Multiple light sources and lighting techniques in a room not only create a mood but define different spaces: task lighting such as small suspended pendant fixtures over a circulation desk, general lighting from recessed fixtures, firelight from a fireplace near the lounge, and reflective lighting over focal points like art that add a welcoming "wow" factor to important, high-use spaces like entries and locker rooms. Dimmer switches and lighting sensors are not only economical uses of energy but can adjust to the changing programming needs of a space as well.

Even more simple changes like investing in new light fixtures or adding sconces to locker room mirrors can quickly transform a room's look and feel. Avoid the temptation, whether in designing a new facility or jazzing up an existing one, to put lighting on the financial back burner.

"Probably the biggest mistake facilities make is not investing enough money on lighting," says John Burchard, director of interiors and interior specialist at DeStefano Keating Partners. "That's not what you should be cutting."

There's No Place Like Home

From an operational standpoint, getting people to want to spend more time in your facility will most likely result in higher revenues. Making your facility welcoming and attractive with lounging areas is one way to help ensure that they'll want to stick around even after the workout is over. A retail kind of super-mall doesn't fill the bill nearly as well as the comforts of home.

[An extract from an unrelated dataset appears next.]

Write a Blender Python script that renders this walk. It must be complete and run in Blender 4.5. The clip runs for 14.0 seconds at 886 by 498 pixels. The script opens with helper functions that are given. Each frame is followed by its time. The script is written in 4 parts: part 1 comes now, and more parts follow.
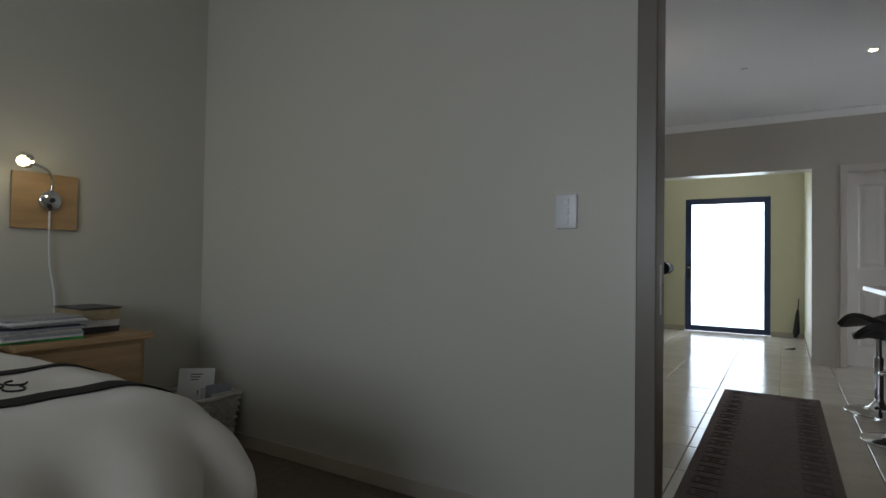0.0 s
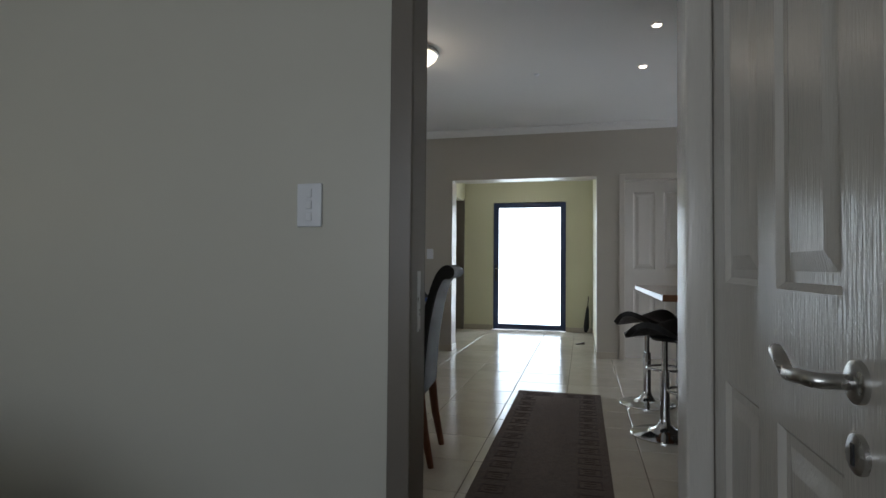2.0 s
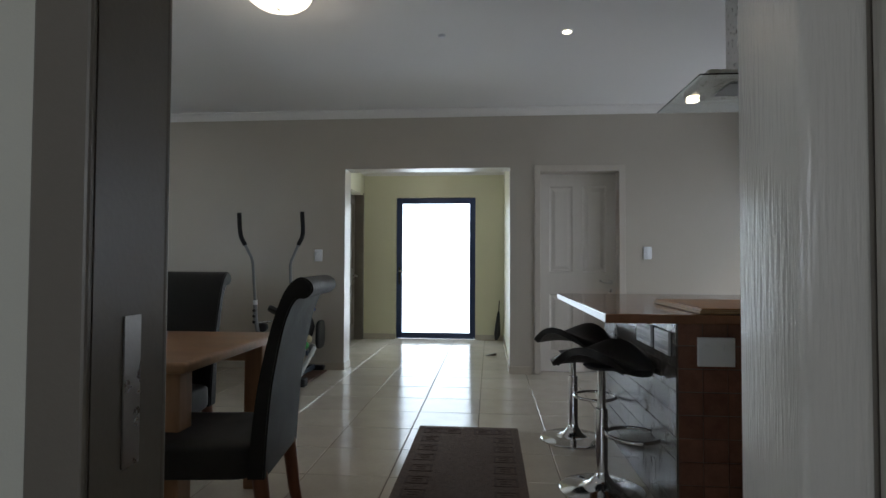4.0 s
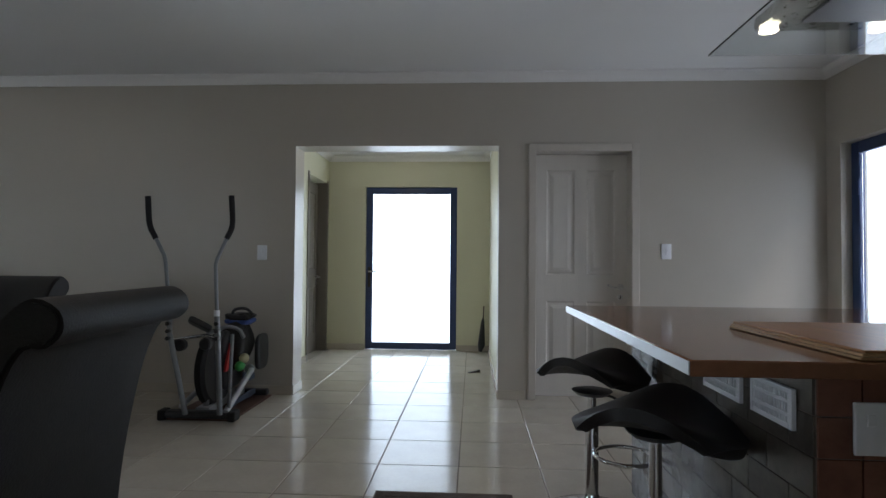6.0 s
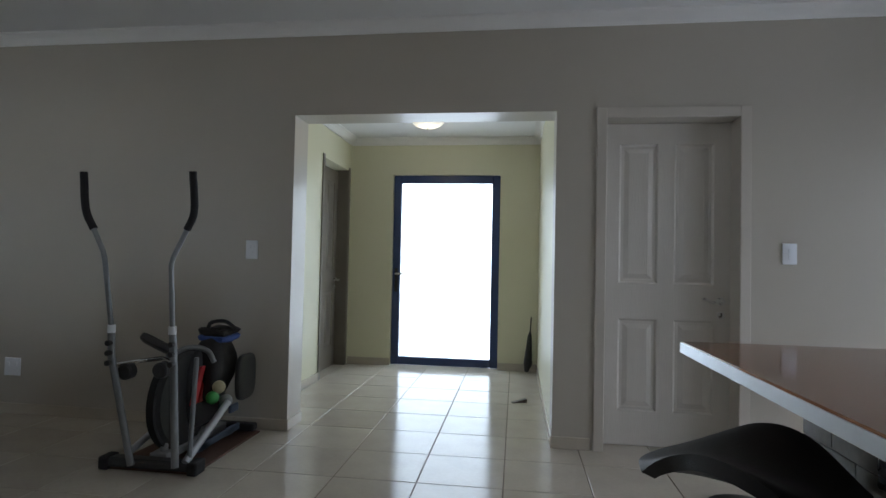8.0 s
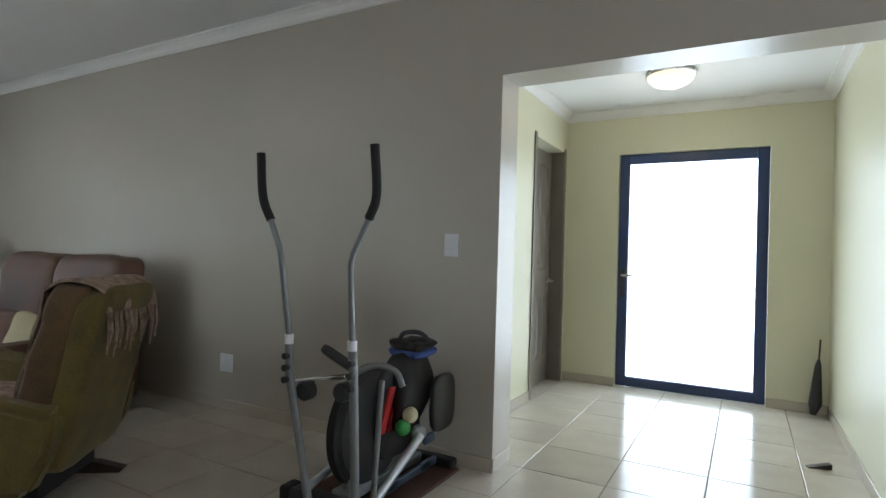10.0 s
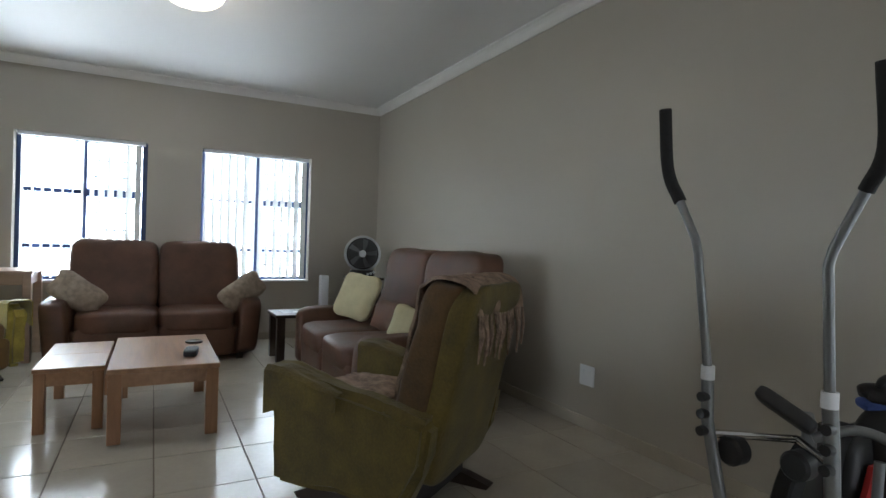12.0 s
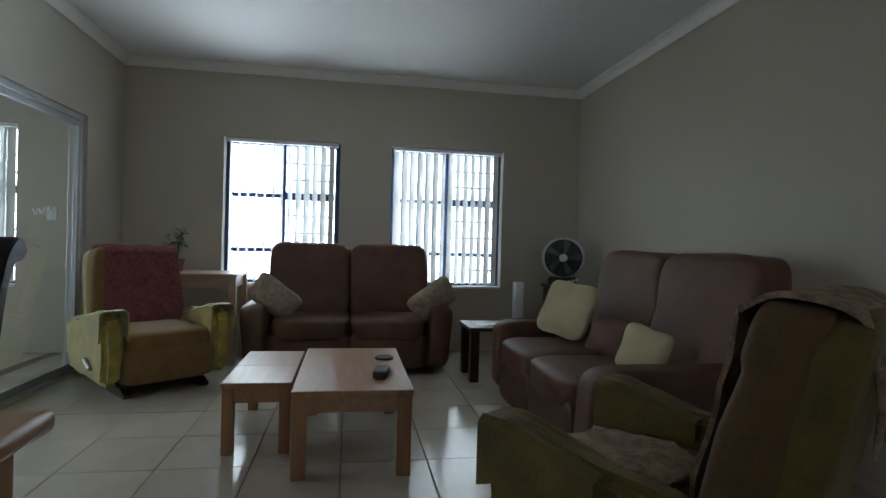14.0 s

"Try to make a place where people want to come together, a gathering place, a living room," says Craig Bouck, principal of Barker Rinker Seacat Architecture of Denver. "Promote the idea that it's warm, friendly—a place that appeals to all generations with no 'lowest common denominator' feeling."

Lobbies, lounges and locker rooms are taking on a more residential feel that makes people comfortable and enables them to use a facility for more than a workout. A residential-style facility becomes the place to meet for coffee, to take advantage of the other amenities offered, to spend hours instead minutes. A home away from home.

"We get comments all the time from our members that they wish their living rooms looked like our waiting areas," says Mike Brown, senior vice president of operations at Life Time Fitness of Chicago. "They wish that their bathrooms looked like our locker rooms. It's beautiful space that you see in the finer homes."